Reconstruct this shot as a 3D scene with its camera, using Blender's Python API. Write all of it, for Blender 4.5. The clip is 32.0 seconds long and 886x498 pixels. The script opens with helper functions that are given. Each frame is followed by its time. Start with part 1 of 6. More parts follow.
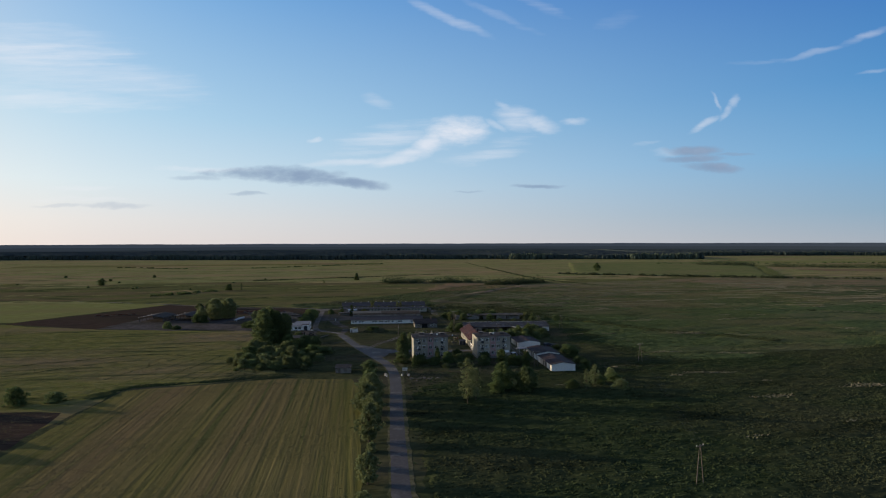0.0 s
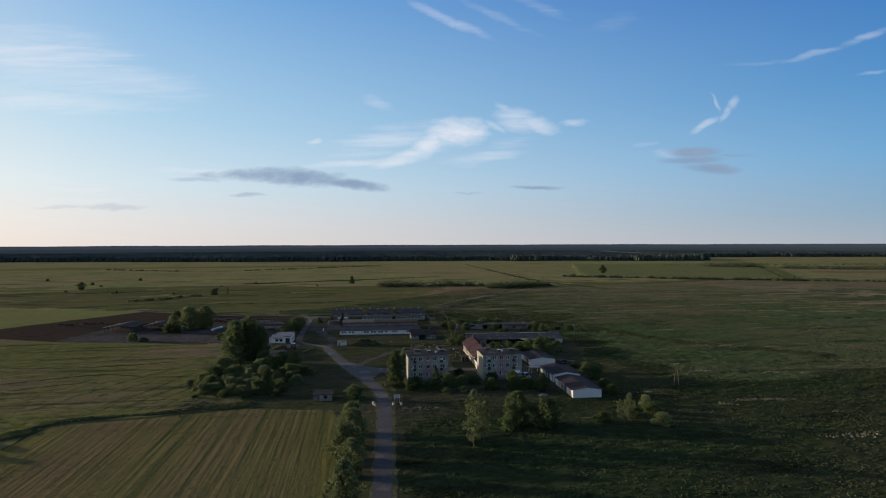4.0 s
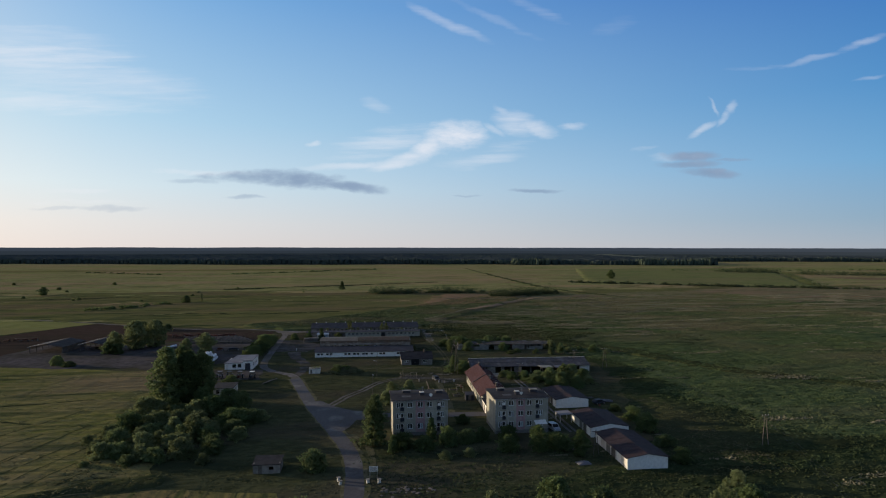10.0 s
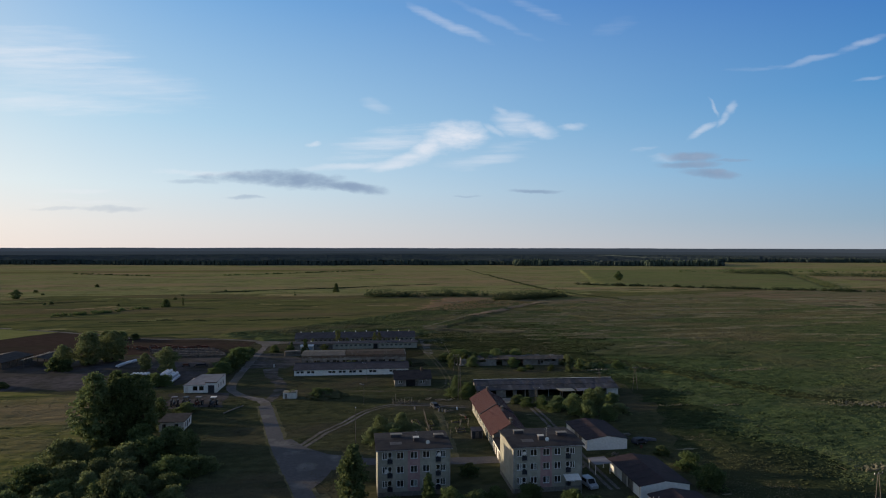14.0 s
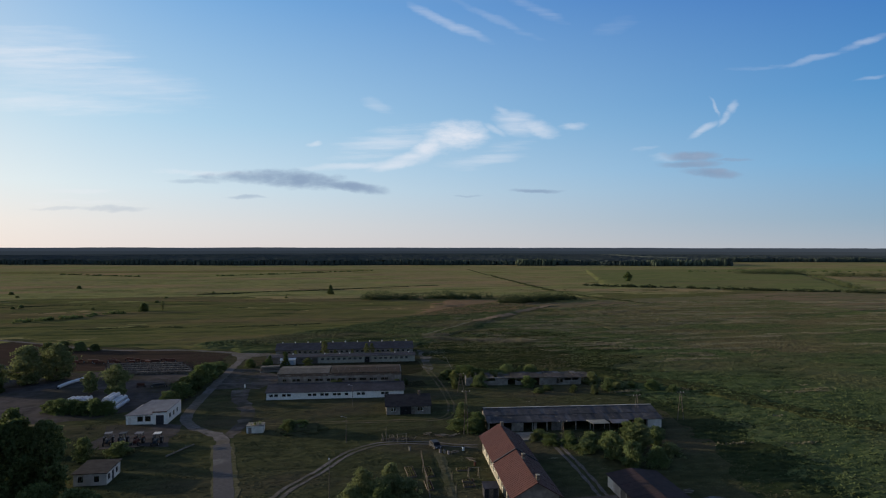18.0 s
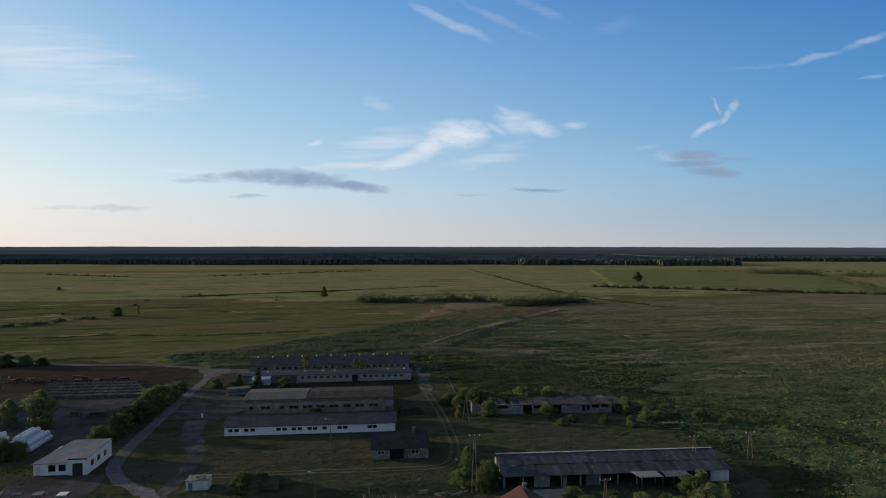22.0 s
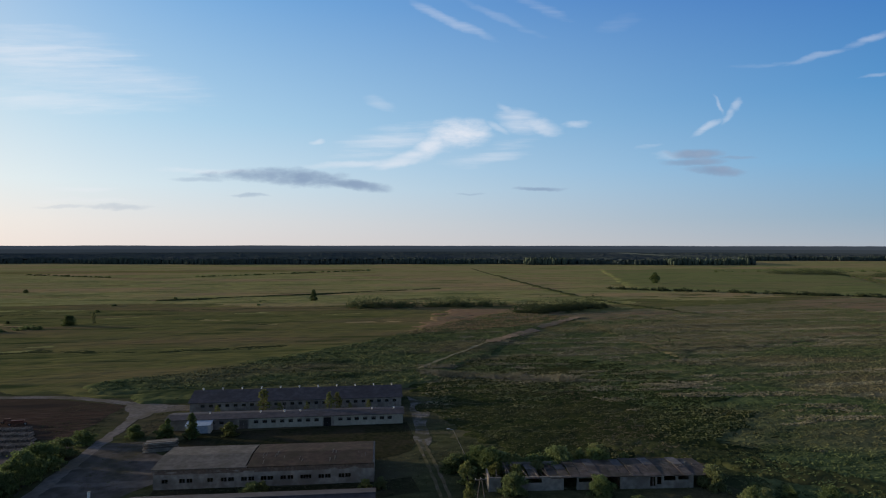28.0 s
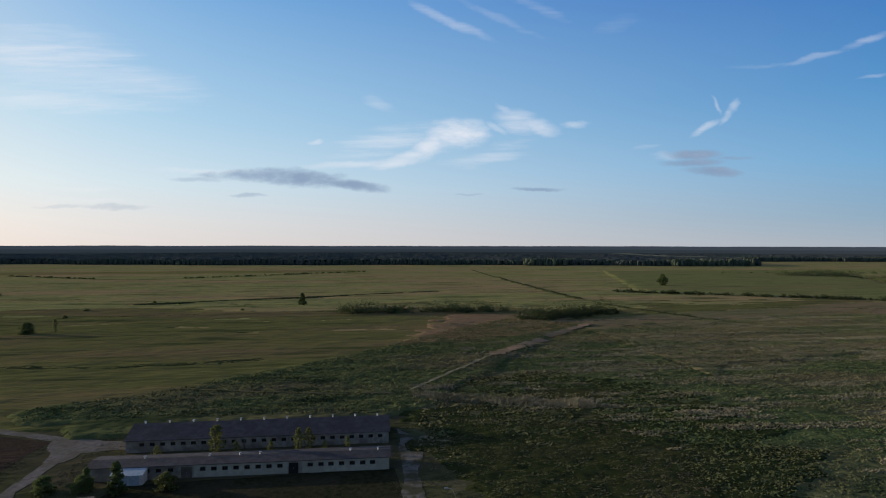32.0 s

Exercise objective: Without the pictures, copy the material exactly as given.

Written answer:
Reconstruct this shot as a 3D scene with its camera, using Blender's Python API. Write all of it, for Blender 4.5. The clip is 32.0 seconds long and 886x498 pixels. The script opens with helper functions that are given. Each frame is followed by its time. Start with part 1 of 6. More parts follow.
0.0 s
4.0 s
10.0 s
14.0 s
18.0 s
22.0 s
28.0 s
32.0 s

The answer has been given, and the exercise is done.